Institutions build their grandest monuments just before they crumble into irrelevance.

C. Northcote Parkinson


On this day

23 December 1947 – Bell Laboratories demonstrates the world’s first transistor radio.

23 December 1972 – 16 survivors of a plane-crash in the Andes, Argentina are rescued. The plane had crashed on 13 October 1972, carrying 45 people. A number of passengers were killed in the crash and some died later from exposure to the cold. Eight died in an avalanche. The survivors lived on chocolate bars, cabin food and the bodies of those who had died.

23 December 1982 – Israeli Consulate in Sydney and Hakoah Club in Bondi, Australia, bombings – both bombings were undertaken by the same three suspects. Two people were injured in the Israeli Consulate bombing and no injuries were recorded in the Hakoah bombing.
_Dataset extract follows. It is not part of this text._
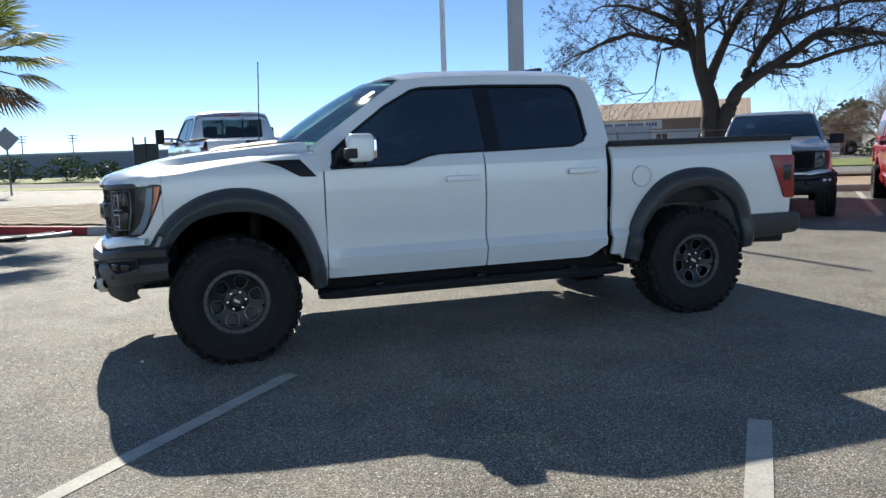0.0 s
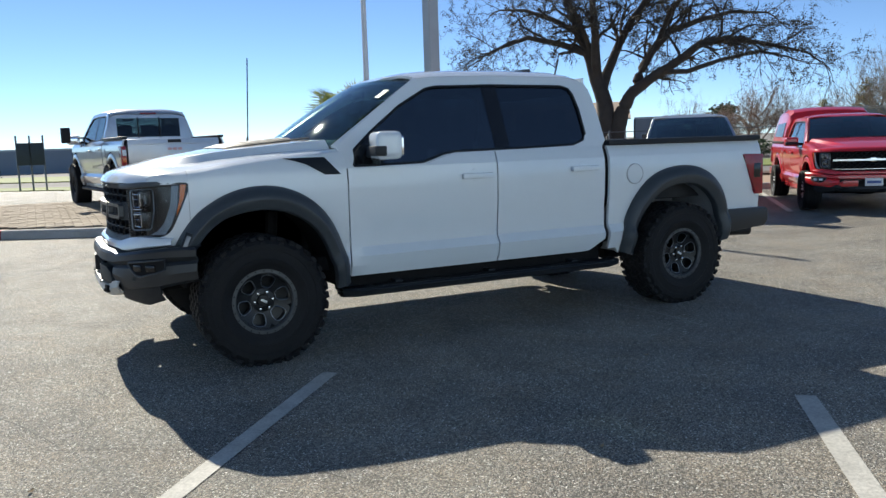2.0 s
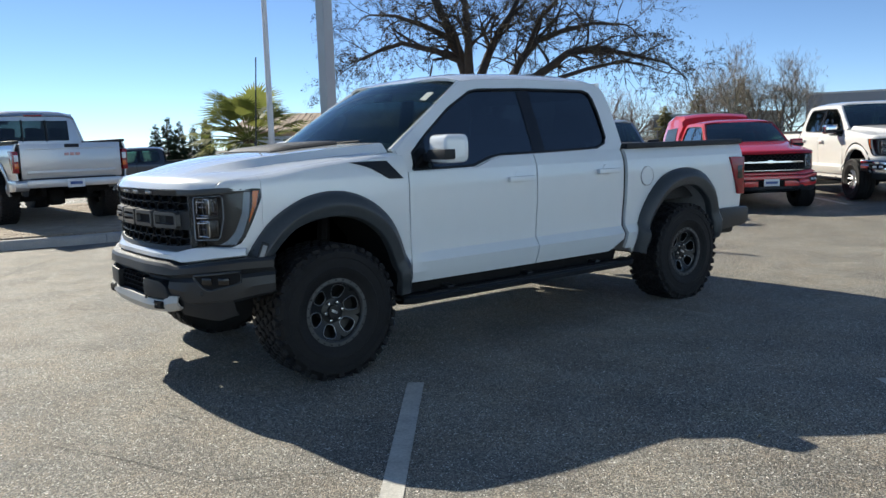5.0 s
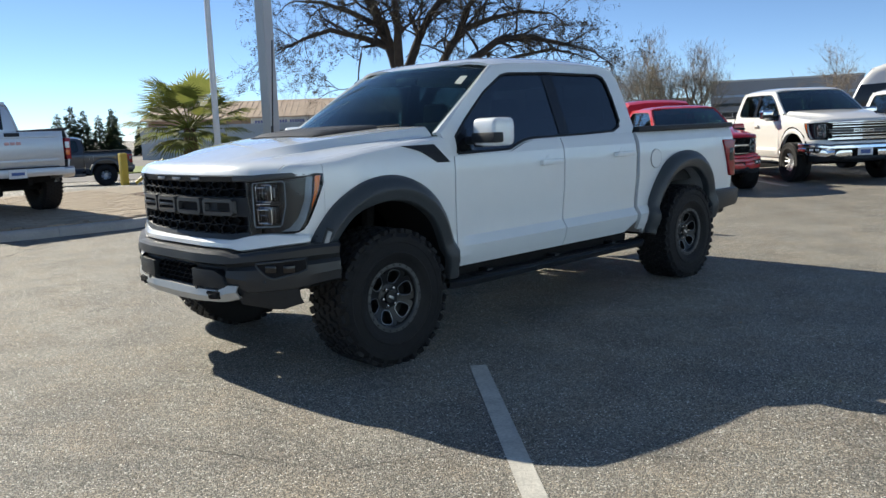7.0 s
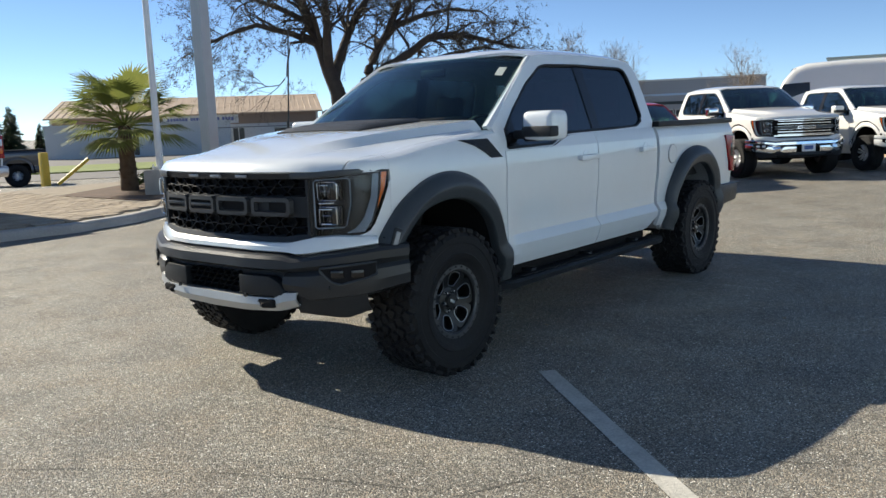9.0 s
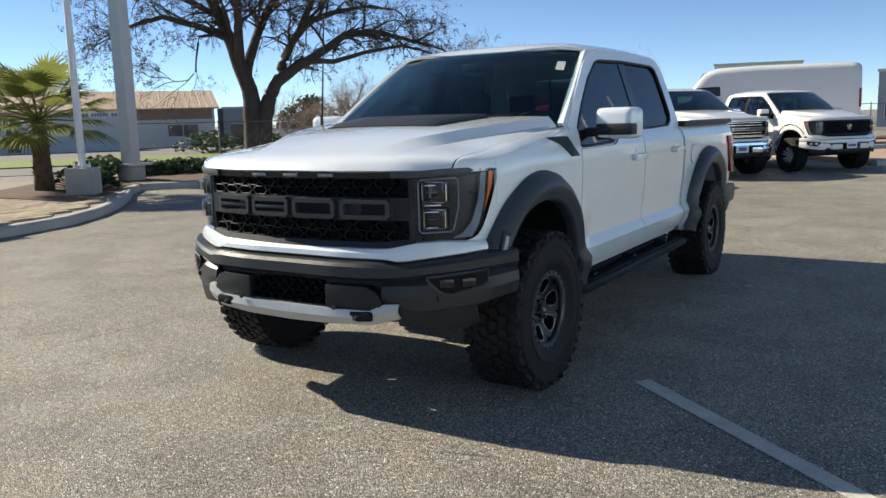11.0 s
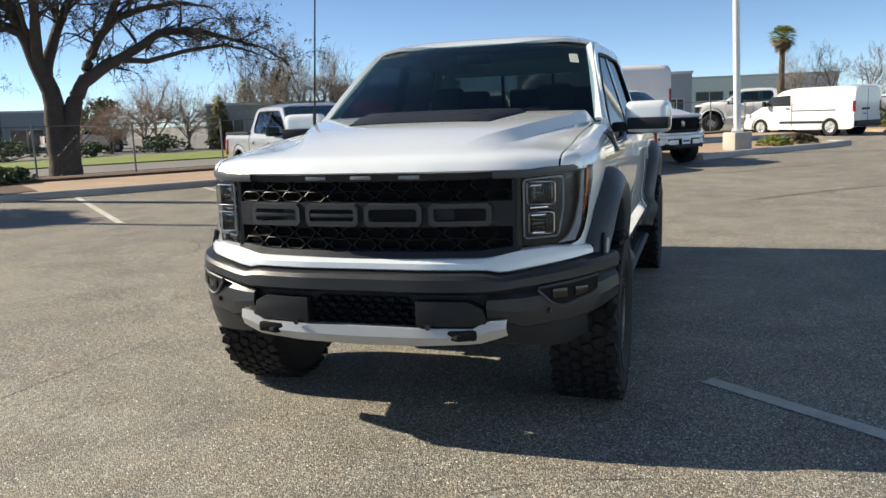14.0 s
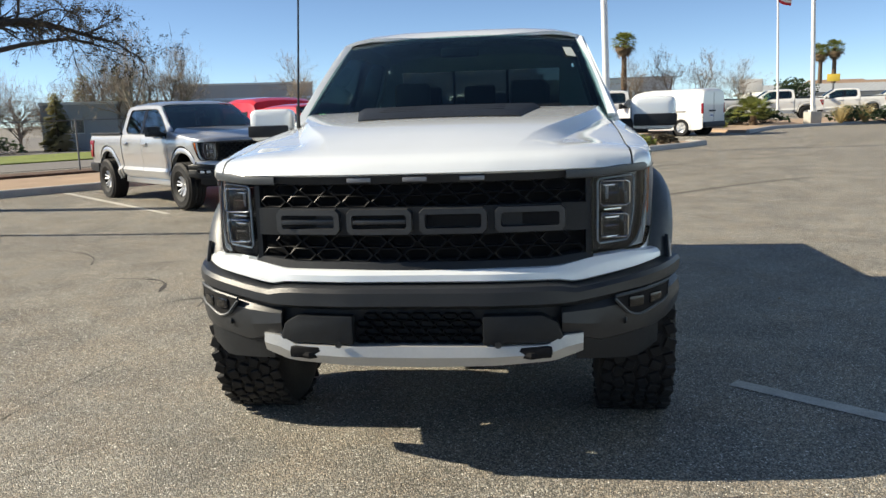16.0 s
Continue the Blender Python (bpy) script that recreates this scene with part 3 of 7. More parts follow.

23 December 2005 – an earthquake in South-East Asia kills approximately 87,000 people, followed by a chemical spill that poisons China’s Songhue River, contaminating the water supply of millions of people.

23 December 2013 – death of Mikhail Kalashnikov, Soviet Union hero, inventor of the world’s most popular assault weapon, the AK-47, or ‘Kalashnikov’. The AK-47 stood for Kalashnikov Assault, 1947, the year it was designed. He was awarded the ‘Hero of Russia’ medal as well as Lenin and Stalin prizes. Kalashnikov invented the AK-47 to protect the national borders of the Soviet Union. The AK-47 has a simple design, which makes it very reliable and easy to replicate. Kalashnikov hadn’t patented the design internationally. As a result, of the estimated 100 million AK-47s in the world today, it is believed that at least half are copies. Although his weapon has been favoured by armies and guerillas across the globe, Kalashnikov claimed he never lost sleep over the numbers of people killed by it. He always maintained that he invented it to protect the ‘Fatherland’s borders’. He did however, rue the use of it by child soldiers. Kalashnikov was a World War II veteran who was wounded in 1941. While recovering in hospital he conceived the design. Born 10 November 1919.